What I would like for IceLake and Zen2... but is not happening

AMD and Intel have their own plans for their forthcoming products, and we have to accept their plans and purchase future hardware choosing among what both companies will offer us in the next years. My vision is different, as I wrote in a pair of recent tweets. This is what I would like.

Intel


AVX512 hardware occupies too much space: register files, caches, datapaths, and big execution units. AVX512 is important in HPC and servers, but it is less important gamers and mainstream customers. Even in HPC/servers, I don't think that wide SIMD is the optimal design point because of the divergence problem.

Personally I would eliminate both 512bit and 256bit hardware and make a more narrow core. The core I propose would measure about 4mm2 on Intel 10nm. This is about one half the size of Skylake client core. This thinning of the core has two advantages. First, the ability to get higher clocks, because the max frequency achievable by a core is a function of its size; do not expect miracles but some hundred of MHz extra are welcomed. Second, the possibility of adding more cores in the same die size; that is in the same cost and power slots. Who do not prefer more cores for general code rather than AVX512 hardware working only in half a dozen of customers workloads and zero games?
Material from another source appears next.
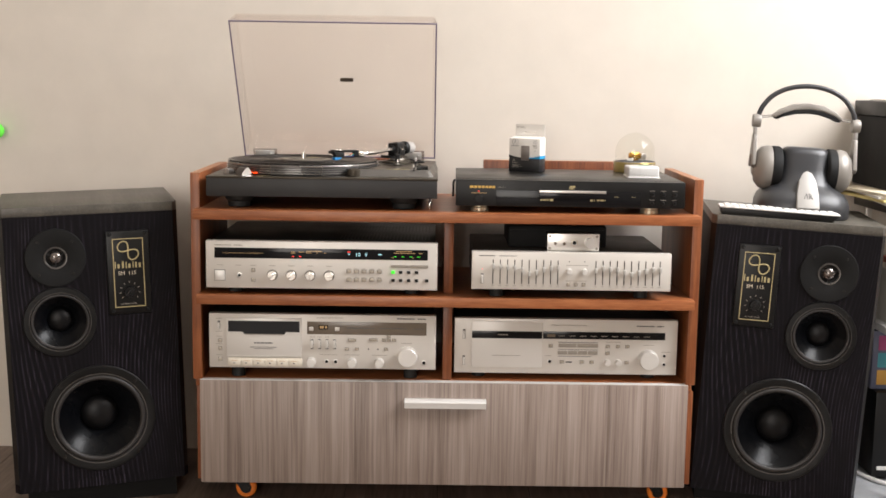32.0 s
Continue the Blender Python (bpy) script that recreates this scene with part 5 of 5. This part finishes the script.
part("front_tongue", moved(bm, Matrix.Translation((-0.002, -0.0965, 0.020)) @ Matrix.Rotation(radians(-34), 4, "X")), TONGUE_SILVER, stand, "silver front tongue")
bm = bmesh.new()
for x0, z0, x1, z1 in ((-0.008, 0.020, -0.003, 0.032), (-0.003, 0.032, -0.001, 0.020), (0.002, 0.020, 0.002, 0.032), (0.002, 0.031, 0.007, 0.029), (0.007, 0.027, 0.003, 0.026), (0.003, 0.026, 0.009, 0.020)):
    tube([(x0, -0.0054, z0), (x1, -0.0054, z1)], 0.0006, 6, bm, 1)
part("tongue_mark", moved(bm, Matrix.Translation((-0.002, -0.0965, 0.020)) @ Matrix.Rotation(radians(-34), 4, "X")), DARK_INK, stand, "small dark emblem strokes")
hp = thing("headphones", (STAND[0] - 0.002, STAND[1], STAND[2] + 0.011), "silver and black wireless headphones hanging on their stand", "headphones", turn=-6.0)
hp.matrix_world = pose(STAND[0] - 0.002, STAND[1], STAND[2] + 0.011, 0, 2.4, -6.0)
for sx in (-1, 1):
    cup = part("ear_cup", lathe([(0, 0.042), (0.016, 0.041), (0.019, 0.038), (0.031, 0.035), (0.0415, 0.026), (0.0450, 0.014), (0.0440, 0.006)], (sx * 0.058, 0, 0.080), "x", 40), SILVER_PLASTIC, hp, "silver ear cup")
    if sx < 0:
        cup.data.transform(Matrix.Translation((-0.058, 0, 0)) @ Matrix.Diagonal((-1, 1, 1, 1)) @ Matrix.Translation((0.058, 0, 0)))
        cup.data.flip_normals()
    x0, x1 = sorted((sx * 0.044, sx * 0.066))
    part("ear_pad", lathe([(0.020, 0), (0.0405, 0), (0.0445, 0.005), (0.0445, 0.017), (0.0420, 0.022), (0.020, 0.022)], (x0, 0, 0.080), "x", 36), BLACK_MATT, hp, "black ear pad")
    x0, x1 = sorted((sx * 0.0955, sx * 0.1035))
    part("yoke", prism([(-0.008, 0.146), (0.008, 0.146), (0.013, 0.128), (0.027, 0.086), (0.018, 0.078), (0.007, 0.104), (-0.007, 0.104), (-0.018, 0.078), (-0.027, 0.086), (-0.013, 0.128)], x0, x1, "x", bevel=0.0015), SILVER_PLASTIC, hp, "flat silver yoke")
    part("slider", box(x0 + 0.0008, x1 - 0.0008, -0.0075, 0.0075, 0.1455, 0.168, 0.0015), TONGUE_SILVER, hp)
    part("hinge_block", lathe([(0, -0.009), (0.0125, -0.008), (0.0145, 0), (0.0125, 0.008), (0, 0.009)], (sx * 0.0985, 0, 0.1735), "x", 28), SILVER_PLASTIC, hp, "round silver hinge")
    for dz in (0, 0.0035):
        part("strap_wire", tube([(sx * 0.096, 0, 0.180 + dz), (sx * 0.080, 0, 0.1815 + dz), (sx * 0.064, 0, 0.184 + dz)], 0.0011, 8), SILVER_PLASTIC, hp)
band = [(-0.0965, 0, 0.181), (-0.089, 0, 0.203), (-0.069, 0, 0.227), (-0.038, 0, 0.2425), (0, 0, 0.2480), (0.038, 0, 0.2425), (0.069, 0, 0.227), (0.089, 0, 0.203), (0.0965, 0, 0.181)]
part("head_band", tube(band, 0.0050, 12), GUNMETAL, hp, "thin dark head band")
strap = [(-0.068, 0.186, 0.004), (-0.053, 0.199, 0.008), (-0.028, 0.2105, 0.011), (0, 0.2140, 0.012), (0.028, 0.2105, 0.011), (0.053, 0.199, 0.008), (0.068, 0.186, 0.004)]
part("head_strap", prism([(x, z) for x, z, h in strap] + [(x * 0.97, z - h) for x, z, h in reversed(strap)], -0.018, 0.018, "y", bevel=0.0015), SILVER_PLASTIC, hp, "padded silver head strap")
part("strap_pad", prism([(x * 0.95, z - h - 0.0002) for x, z, h in strap] + [(x * 0.90, z - h * 1.75) for x, z, h in reversed(strap)], -0.017, 0.017, "y", bevel=0.001), BLACK_MATT, hp, "black padding under the strap")

# ---- side shelf beyond the speaker ----
table = thing("side_table", (1.392, 0.09, 0.0), "side table with a dark top and a pale shelf", "table")
DARK_WOOD = wood("dark stained wood", (0.02, 0.015, 0.012), (0.035, 0.027, 0.022), (0.05, 0.04, 0.032), 0, 0.4)
part("table_top", box(0, 0.5, 0, 0.30, 0.590, 0.612, 0.002), DARK_WOOD, table)
part("table_shelf", box(0.004, 0.496, 0.05, 0.30, 0.340, 0.356, 0.001), FROST, table, "pale shelf board")
for x in (0.020, 0.470):
    for y in (0.01, 0.275):
        part("leg", box(x, x + 0.014, y, y + 0.014, 0.0, 0.5898, 0.002), SATIN_SILVER, table)
tuner = thing("black_case", (1.412, 0.230, 0.004), "black electronic case standing on the daylit floor", "electronics")
part("case", box(0, 0.34, 0.004, 0.16, 0.008, 0.196, 0.003), BLACK_PLASTIC, tuner)
part("front_strip", box(0.010, 0.060, 0.001, 0.0042, 0.024, 0.032, 0.0006), FROST, tuner, "small pale strip")
for x in (0.03, 0.31):
    for y in (0.03, 0.13):
        part("foot", rod(0.012, 0.0082, (x, y, 0.0), "z", 20), RUBBER, tuner)
carton2 = thing("picture_carton", (1.408, 0.262, 0.2002), "slate-blue carton with bright coloured picture panels", "box")
part("card", box(0, 0.30, 0, 0.12, 0, 0.128, 0.0015), plain("slate blue card", (0.10, 0.11, 0.17), 0.45), carton2)
PANEL_INKS = [plain(f"carton ink {k}", c, 0.5) for k, c in enumerate(((0.55, 0.30, 0.05), (0.05, 0.25, 0.30), (0.35, 0.05, 0.16), (0.60, 0.42, 0.10), (0.12, 0.14, 0.40)))]
for k in range(15):
    x, z = 0.012 + 0.056 * (k % 5), 0.010 + 0.038 * (k // 5)
    part("picture_panel", box(x, x + 0.048, -0.0008, 0.0003, z, z + 0.032), PANEL_INKS[(k * 3 + k // 5) % 5], carton2, smooth=0)
# thin pale sheet added over the planks as floor brightened by daylight
lone("daylit_floor_sheet", box(1.335, 2.15, -0.35, 0.405, 0.0002, 0.004, 0.001), plain("pale grey of daylit floor", (0.42, 0.43, 0.45), 0.7, vary=0.15, grain=300, bump=0.2), "pale grey sheet standing for daylight on the floor", "mat")
adaptor = thing("power_adaptor", (1.385, -0.060, 0.004), "white mains adaptor block on the daylit floor", "adaptor", turn=20)
part("block", box(0, 0.09, 0, 0.05, 0, 0.032, 0.006, 3), FROST, adaptor)
blackbox = thing("storage_box", (1.388, 0.200, 0.6370), "black storage box standing on papers", "box")
part("case", box(0, 0.30, 0, 0.20, 0, 0.150, 0.003), BLACK_MATT, blackbox)
part("lid", box(-0.003, 0.303, -0.003, 0.203, 0.1505, 0.182, 0.003), BLACK_PLASTIC, blackbox, "black lid")
for k, (m, x, y, tn) in enumerate(((BOX_WHITE, 1.41, 0.14, -6), (plain("yellowed paper", (0.62, 0.52, 0.22), 0.7), 1.405, 0.15, 5), (BOX_WHITE, 1.40, 0.165, -3), (CREAM_INK, 1.41, 0.15, 9))):
    lone("paper", moved(box(0, 0.29, 0, 0.21, 0, 0.0058, 0.0006), pose(x - 0.05, y - 0.03, 0.6125 + 0.006 * k, 0, 0, tn)), m, "loose sheets of paper under the black box", "paper", "paper stack", smooth=0)
lone("paper", moved(box(0, 0.21, 0, 0.15, 0, 0.003, 0.0006), pose(1.43, 0.24, 0.8193, 0, 0, 7)), BOX_WHITE, "white papers lying on the black box", "paper", "paper stack", smooth=0)
for k, c in enumerate(((0.55, 0.52, 0.47), (0.30, 0.08, 0.05), (0.60, 0.57, 0.52), (0.10, 0.16, 0.24), (0.45, 0.38, 0.25))):
    lone("book", box(1.412 + 0.034 * k, 1.444 + 0.034 * k, 0.17, 0.35, 0.3565, 0.470 + 0.012 * (k % 3), 0.002), plain(f"book cloth {k}", c, 0.6), "upright book with a coloured spine on the table shelf", "book", "books on the table shelf")
cable("mains_cable", [(1.36, 0.37, 0.010), (1.385, 0.30, 0.0095), (1.43, 0.20, 0.0095), (1.52, 0.16, 0.0095), (1.66, 0.18, 0.0095), (1.75, 0.2, 0.0095)], 0.0045, MILK, "white mains cable lying on the floor")
cable("thin_lead", [(1.37, 0.02, 0.0065), (1.42, -0.02, 0.0065), (1.47, 0.06, 0.0065), (1.56, 0.04, 0.0065), (1.68, -0.05, 0.0065)], 0.0022, BLACK_PLASTIC, "thin dark lead lying on the daylit floor")

hook = thing("wall_hook", (-0.5068, 0.409, 0.7240), "bright green round wall hook", "hook")
part("knob", lathe([(0, 0), (0.010, 0.001), (0.010, 0.012), (0.0165, 0.018), (0.0175, 0.026), (0.014, 0.033), (0, 0.035)], (0, 0, 0), "y", 32), plain("bright green plastic", (0.12, 0.72, 0.05), 0.35), hook)
# ---- floor planks, laid from front to back ----
floor_ob = bpy.data.objects["floor"]
PL, PW = 1.20, 0.192
plank_mesh = None
for r in range(int((X1 - X0) / PW) + 1):
    x = X0 + PW * r
    if x + PW > X1 + 0.09:
        continue
    y = Y0 - (r * 0.437) % PL
    while y < Y1:
        if y >= Y0 - 0.1 and y + PL <= Y1 + 0.1:
            if plank_mesh is None:
                ob = part("plank", box(0.0006, PW - 0.0006, 0.0006, PL - 0.0006, -0.0028, 0.0, 0.0006, 1), FLOOR, floor_ob, smooth=0)
                plank_mesh = ob.data
            else:
                ob = new("plank", plank_mesh)
                ob.parent = floor_ob
            ob.matrix_world = pose(x, y, 0)
        else:
            y0, y1 = max(y, Y0), min(y + PL, Y1)
            if y1 - y0 > 0.02:
                part("plank", box(x + 0.0006, x + PW - 0.0006, y0 + 0.0006, y1 - 0.0006, -0.0028, 0.0, 0.0006, 1), FLOOR, floor_ob, smooth=0)
        y += PL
I would also like to see iGPU optional. Currently the mainstream client platform from Intel includes integrated graphics, whereas the enthusiast platform does not include one. Give people more choice! Let graphics be optional on both platforms. And for reducing costs use a multidie approach around EMIB. Below I add a illustration of the concept. This is a dual-die configuration. The SoC on top is made of two CPU dies for a total of eight CPU cores. The SoC at bottom has half the CPU cores replaced by three GPU cores.



AMD


AMD Zen core already lacks 256bit and 512bit SIMD units, but it comes on a weird 4-core CCX complex configuration with disjoint L3 caches. I would like both CCX in the Zeppelin die to be combined into a single module with eight cores sharing unified L3 cache.